Безусловно, во времена Сервантеса Испания была самой верующей в католической Европе страной и трудно представить себе в ней хотя бы одного не верующего человека. Во всяком случае – на бытовом уровне, который вера Сервантеса несомненно превосходила. О том, что он знал толк в католическом мистицизме, свидетельствует его стихотворение под названием «На экстаз нашей Блаженной Матери Тересы де Хесус», написанное в 1614 году и посвященное монахине Матери Терезе , основательнице монастыря босоногих кармелиток в Алькала, известной своим аскетизмом.

Но даже если он и не был поначалу прилежным правоверным католиком, что, впрочем, опровергает его пребывание в алжирском плену, где более всего он опасался скомпрометировать себя как христианина в глазах магометан, то, во всяком случае, учитывая обстоятельства современной ему Испании, должен был выглядеть таковым и в глазах читателей. Тем более - в глазах инквизиции. Не случайно саму оценку качества книг, которые читает Дон Кихот, Сервантес доверяет священнику, именно он определяет их вредность и полезность. Думается, его оценку разделяет и автор. Вредные – это те, где громоздятся друг на друга разнообразные выдуманные нелепости, полезные – те, которые проникнуты христианским духом, да и то с оговорками. «Я отправил бы их на вечное поселение – и только, хотя бы потому, - говорит священник, - что они бледные копии вымыслов знаменитого Маттео Боярдо, сочинение же Боярдо, в свою очередь, послужило канвой для Лудовико Ариосто, поэта, проникнутого истинно христианским чувством…»

Думается, этими же критериями руководствовался и Сервантес, ведя Дон Кихота через вдохновленные самими благими намерениями чудачества к смерти, ознаменованной раскаяньем в рыцарских бреднях, исповедью, причастием Христовых Тайн, обращением к себе самому в настоящей, а не придуманной ипостаси. И, несмотря на несколько искусственный финал, выдержанной , бесспорно, в христианском духе, назидательной, поучающей и просветляющей читателя, в том числе – православного, у которого, вообще-то, найдется немало претензий и к автору, и к герою. Но это уже другая тема. Тем не менее, к сказанному стоит добавить еще вот что.

О религиозности написано Сервантеса довольно много. Приведу лишь два наиболее показательных и радикально расходящихся между собою мнения. Первое принадлежит исследователю его жизни и творчества Америко Кастро: «В конце XVI века у людей наиболее выдающихся существовала особая форма религиозности, сложившаяся в результате конфликта возрожденческих идей (в основе своей атеистических или пантеистических) с католицизмом, представленного традицией, социальным порядком, сильными чувствами индивидов и коллективов… У Сервантеса, ввиду его включенности в историческую ситуации, в которой он жил, мы обнаруживаем отражения этого сложного мироощущения, касающегося религиозного мышления. Да, католического… но в форме, в которой это было у других гениальных людей, охваченных новыми веяниями… Его христианство… напоминает, в отдельных случаях, более Эразма, чем Тридент».
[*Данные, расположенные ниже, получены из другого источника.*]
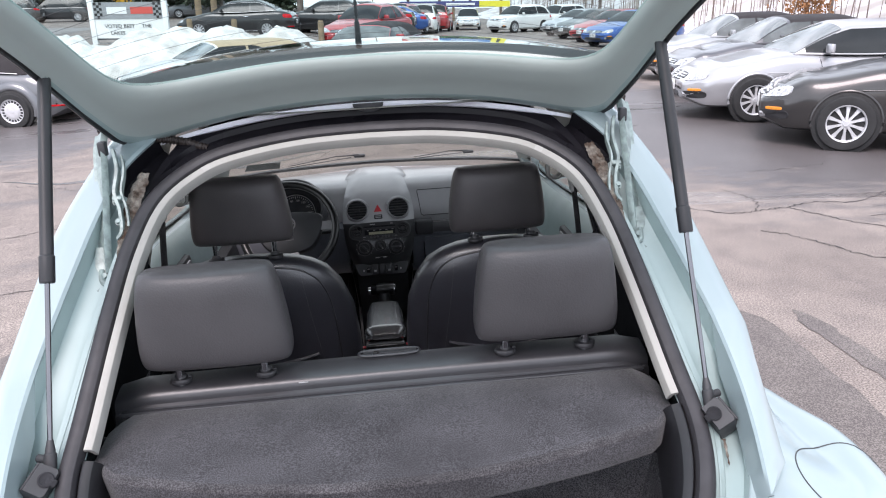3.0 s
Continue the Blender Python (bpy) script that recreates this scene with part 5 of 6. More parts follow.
for s in (-1, 1):
    for y in (1.20, 3.72):
        wheel(car, Matrix.Translation((s * .75, y, .315)) @ pose(0, 0, 0, 0, 90 * s, 0), .315)


# ================= the lot =================
def smooth_step(t):
    t = min(1.0, max(0.0, t))
    return t * t * (3 - 2 * t)


def ground_z(x, y=0.0):
    """The lot falls gently to the car's left and climbs again towards the road."""
    t = min(1.0, max(0.0, -x / 13.0))
    rise = smooth_step((y - 19) / 12) * (0.9 + 0.017 * max(0.0, min(y, 110.0) - 32))
    return -0.52 * (2 * t - t * t) + rise * smooth_step((3.5 - x) / 8)


def asphalt():
    m = bpy.data.materials.new("weathered_damp_asphalt")
    m.use_nodes = True
    n, l = m.node_tree.nodes, m.node_tree.links
    b = n["Principled BSDF"]
    co = n.new("ShaderNodeTexCoord")

    def tex(scale, detail, rough=.55, stretch=None):
        t = n.new("ShaderNodeTexNoise")
        t.inputs["Scale"].default_value, t.inputs["Detail"].default_value, t.inputs["Roughness"].default_value = scale, detail, rough
        if stretch:
            mp = n.new("ShaderNodeMapping")
            mp.inputs["Scale"].default_value = stretch
            l.new(co.outputs["Object"], mp.inputs["Vector"])
            l.new(mp.outputs[0], t.inputs["Vector"])
        else:
            l.new(co.outputs["Object"], t.inputs["Vector"])
        return t.outputs["Fac"]

    def ramp(src, p0, c0, p1, c1):
        r = n.new("ShaderNodeValToRGB")
        r.color_ramp.elements[0].position, r.color_ramp.elements[0].color = p0, (*c0, 1)
        r.color_ramp.elements[1].position, r.color_ramp.elements[1].color = p1, (*c1, 1)
        l.new(src, r.inputs["Fac"])
        return r.outputs["Color"]

    def mixc(f, a, c, mode="MIX"):
        x = n.new("ShaderNodeMix")
        x.data_type, x.blend_type = "RGBA", mode
        if isinstance(f, float):
            x.inputs[0].default_value = f
        else:
            l.new(f, x.inputs[0])
        l.new(a, x.inputs[6])
        l.new(c, x.inputs[7])
        return x.outputs[2]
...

Есть и другая точка зрения, с которой Сервантес рассматривается именно как последователь идей Тридентского собора и контрреформации. Например, Ф. Мальдонадо де Гевара полагает, что у Сервантеса нет ни одной «не строго католической мысли», каждое его слово – слово «писателя типично испанского и тридентского».

Последнее мнение, как нетрудно догадаться из контекста этой статьи, её автору гораздо ближе, чем первое.